INPUT:
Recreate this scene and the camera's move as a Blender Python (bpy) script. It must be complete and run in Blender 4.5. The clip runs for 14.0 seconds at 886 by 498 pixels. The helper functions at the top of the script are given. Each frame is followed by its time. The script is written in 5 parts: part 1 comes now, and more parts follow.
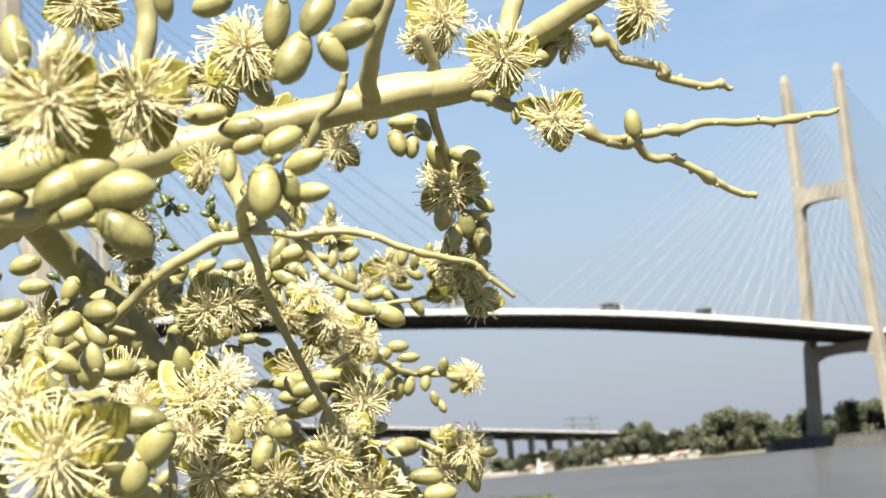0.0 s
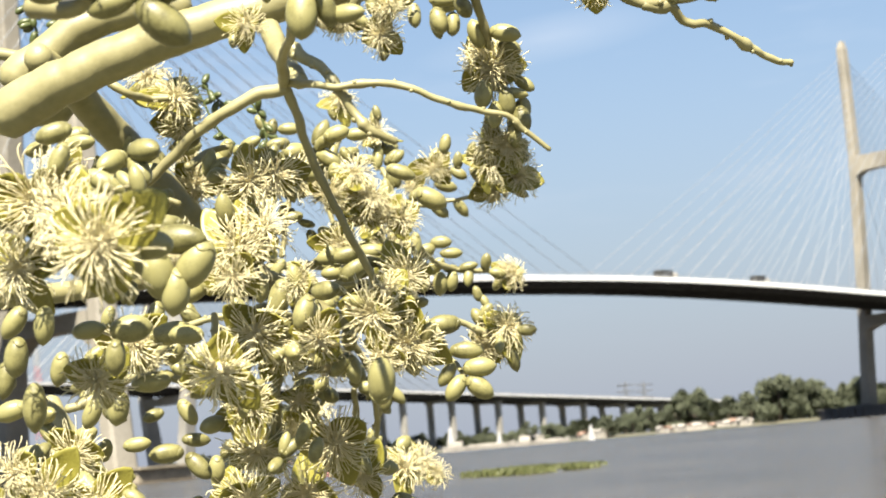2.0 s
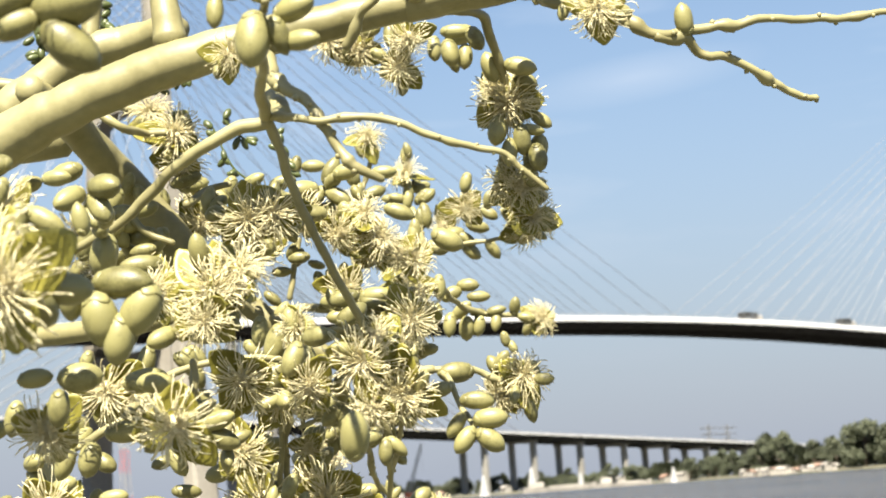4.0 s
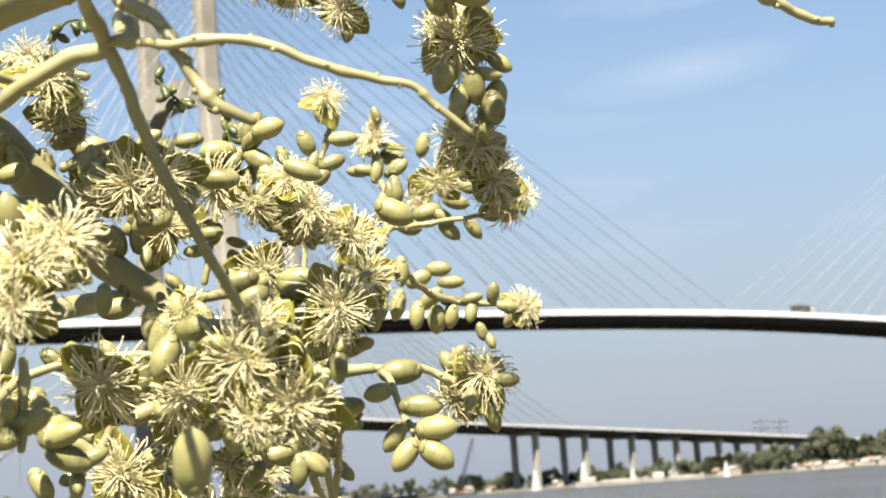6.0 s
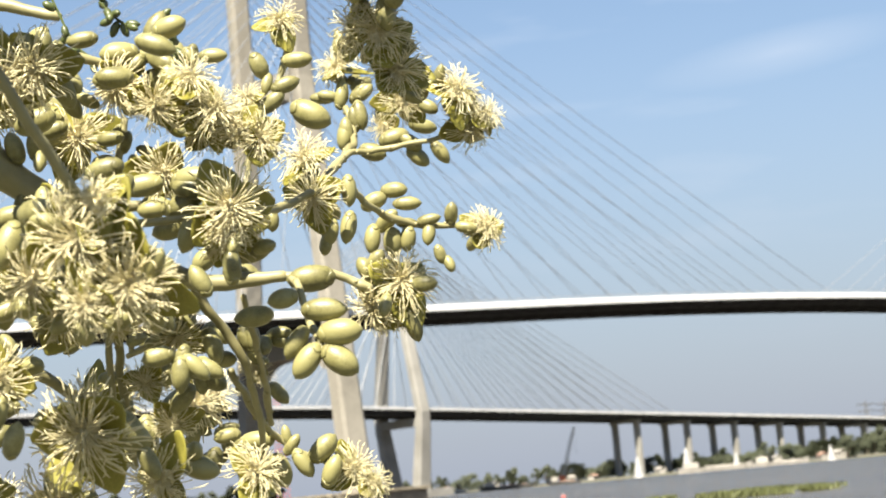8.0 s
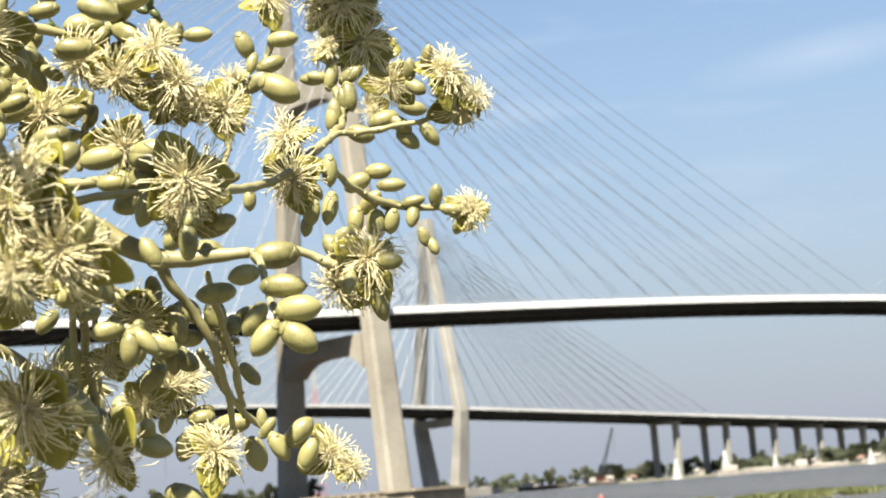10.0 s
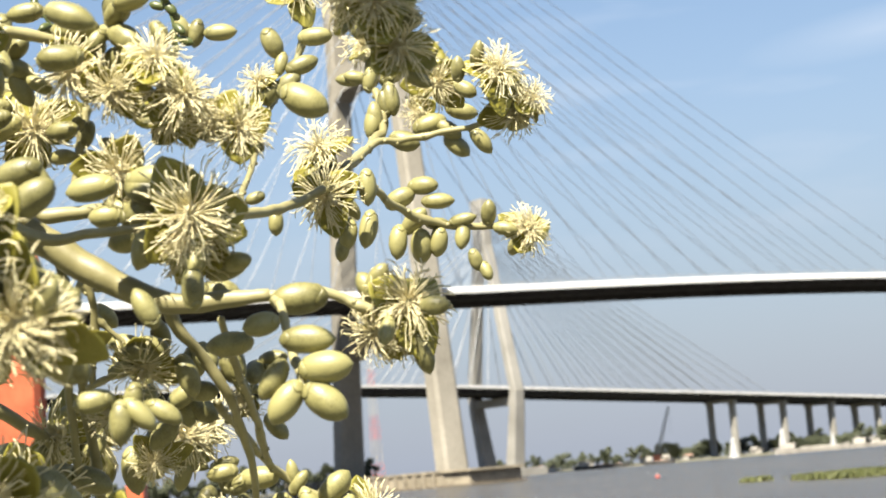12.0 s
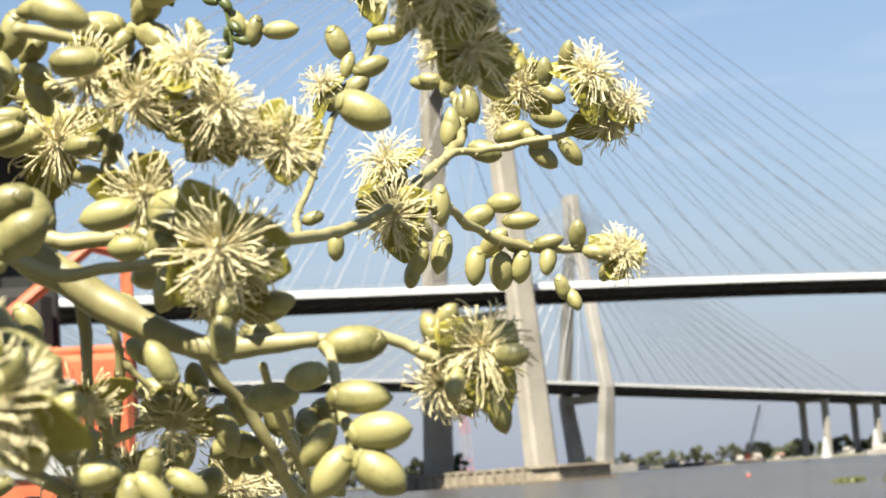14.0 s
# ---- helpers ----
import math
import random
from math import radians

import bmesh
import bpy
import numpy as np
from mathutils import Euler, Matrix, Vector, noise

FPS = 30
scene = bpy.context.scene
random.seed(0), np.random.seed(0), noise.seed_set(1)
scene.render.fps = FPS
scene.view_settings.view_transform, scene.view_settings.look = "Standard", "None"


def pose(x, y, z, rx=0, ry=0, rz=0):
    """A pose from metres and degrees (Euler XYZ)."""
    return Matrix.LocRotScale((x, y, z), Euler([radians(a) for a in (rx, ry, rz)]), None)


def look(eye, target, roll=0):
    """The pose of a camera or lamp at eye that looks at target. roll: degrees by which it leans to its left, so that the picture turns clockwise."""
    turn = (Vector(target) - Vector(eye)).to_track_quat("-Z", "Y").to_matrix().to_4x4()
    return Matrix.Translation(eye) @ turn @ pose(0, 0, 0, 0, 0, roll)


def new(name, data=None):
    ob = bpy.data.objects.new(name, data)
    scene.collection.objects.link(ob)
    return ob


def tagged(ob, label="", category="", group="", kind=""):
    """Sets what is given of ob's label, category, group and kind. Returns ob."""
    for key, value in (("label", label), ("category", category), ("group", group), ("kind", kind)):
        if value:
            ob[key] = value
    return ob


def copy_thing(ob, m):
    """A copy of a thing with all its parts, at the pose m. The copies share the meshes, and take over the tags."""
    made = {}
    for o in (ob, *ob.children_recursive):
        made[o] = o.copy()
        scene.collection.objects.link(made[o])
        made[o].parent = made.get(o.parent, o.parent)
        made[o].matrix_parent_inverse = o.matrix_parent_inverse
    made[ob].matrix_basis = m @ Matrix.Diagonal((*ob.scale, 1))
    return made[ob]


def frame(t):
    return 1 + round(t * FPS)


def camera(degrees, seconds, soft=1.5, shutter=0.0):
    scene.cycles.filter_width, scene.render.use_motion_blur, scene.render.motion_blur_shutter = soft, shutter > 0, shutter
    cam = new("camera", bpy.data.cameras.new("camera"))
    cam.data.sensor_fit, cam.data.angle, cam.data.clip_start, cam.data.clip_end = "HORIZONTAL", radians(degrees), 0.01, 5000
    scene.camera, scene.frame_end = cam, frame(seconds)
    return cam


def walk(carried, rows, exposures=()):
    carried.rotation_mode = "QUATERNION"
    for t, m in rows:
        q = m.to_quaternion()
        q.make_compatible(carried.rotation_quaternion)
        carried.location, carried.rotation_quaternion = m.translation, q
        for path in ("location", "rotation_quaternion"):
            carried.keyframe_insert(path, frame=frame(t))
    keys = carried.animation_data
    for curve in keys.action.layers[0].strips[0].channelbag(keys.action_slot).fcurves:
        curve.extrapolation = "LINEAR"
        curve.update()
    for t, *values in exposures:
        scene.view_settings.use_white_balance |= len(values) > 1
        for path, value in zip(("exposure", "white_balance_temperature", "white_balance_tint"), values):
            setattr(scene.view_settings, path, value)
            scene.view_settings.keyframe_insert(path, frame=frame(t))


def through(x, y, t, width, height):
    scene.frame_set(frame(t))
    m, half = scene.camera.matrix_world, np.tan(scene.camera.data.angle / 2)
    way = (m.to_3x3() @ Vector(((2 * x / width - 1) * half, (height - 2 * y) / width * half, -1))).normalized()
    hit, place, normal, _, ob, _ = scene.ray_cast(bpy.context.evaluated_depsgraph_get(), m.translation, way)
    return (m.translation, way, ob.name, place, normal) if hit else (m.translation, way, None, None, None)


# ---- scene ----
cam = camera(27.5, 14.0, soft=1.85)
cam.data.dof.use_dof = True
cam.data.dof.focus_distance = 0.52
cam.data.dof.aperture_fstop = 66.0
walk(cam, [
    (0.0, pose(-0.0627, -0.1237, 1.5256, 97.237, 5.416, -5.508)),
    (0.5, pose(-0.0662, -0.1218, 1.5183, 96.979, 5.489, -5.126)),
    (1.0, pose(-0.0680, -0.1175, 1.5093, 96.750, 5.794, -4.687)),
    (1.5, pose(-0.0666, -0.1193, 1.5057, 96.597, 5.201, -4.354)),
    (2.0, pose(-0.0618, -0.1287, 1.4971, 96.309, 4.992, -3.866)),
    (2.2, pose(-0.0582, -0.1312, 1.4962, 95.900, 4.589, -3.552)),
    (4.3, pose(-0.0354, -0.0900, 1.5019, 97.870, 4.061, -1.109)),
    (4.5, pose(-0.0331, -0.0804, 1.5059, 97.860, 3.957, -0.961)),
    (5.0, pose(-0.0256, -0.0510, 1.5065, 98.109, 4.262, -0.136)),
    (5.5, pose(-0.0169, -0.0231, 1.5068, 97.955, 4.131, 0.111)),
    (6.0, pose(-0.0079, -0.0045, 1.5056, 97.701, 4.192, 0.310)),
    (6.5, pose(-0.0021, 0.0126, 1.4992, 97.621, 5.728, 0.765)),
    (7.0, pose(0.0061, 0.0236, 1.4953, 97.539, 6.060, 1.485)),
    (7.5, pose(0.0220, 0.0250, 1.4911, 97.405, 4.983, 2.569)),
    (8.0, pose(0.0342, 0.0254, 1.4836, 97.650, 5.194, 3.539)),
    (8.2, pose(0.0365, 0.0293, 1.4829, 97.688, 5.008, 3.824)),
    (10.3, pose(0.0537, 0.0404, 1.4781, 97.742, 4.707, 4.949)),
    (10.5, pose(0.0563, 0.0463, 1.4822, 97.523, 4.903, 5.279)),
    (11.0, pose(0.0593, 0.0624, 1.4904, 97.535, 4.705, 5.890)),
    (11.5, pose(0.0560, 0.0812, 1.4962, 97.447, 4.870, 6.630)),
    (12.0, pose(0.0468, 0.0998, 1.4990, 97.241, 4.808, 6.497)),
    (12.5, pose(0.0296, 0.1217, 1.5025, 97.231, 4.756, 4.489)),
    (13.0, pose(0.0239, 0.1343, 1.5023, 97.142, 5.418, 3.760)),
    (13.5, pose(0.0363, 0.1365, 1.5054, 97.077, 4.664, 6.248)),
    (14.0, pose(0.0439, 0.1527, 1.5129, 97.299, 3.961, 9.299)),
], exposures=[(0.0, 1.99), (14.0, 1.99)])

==

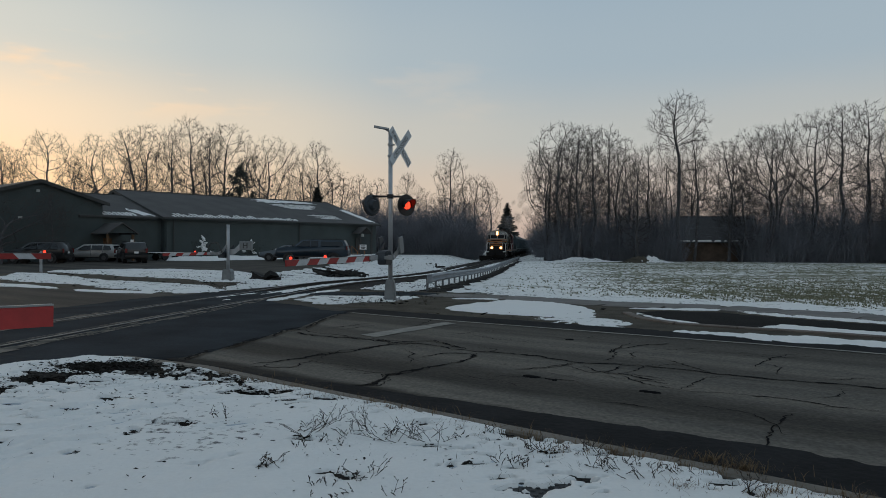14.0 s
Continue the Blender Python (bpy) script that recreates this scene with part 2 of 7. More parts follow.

TASK STATEMENT: Every line holding "values" should be copied out.

SOLUTION FOR THIS PROBLEM:
    for t, *values in exposures:
        scene.view_settings.use_white_balance |= len(values) > 1
        for path, value in zip(("exposure", "white_balance_temperature", "white_balance_tint"), values):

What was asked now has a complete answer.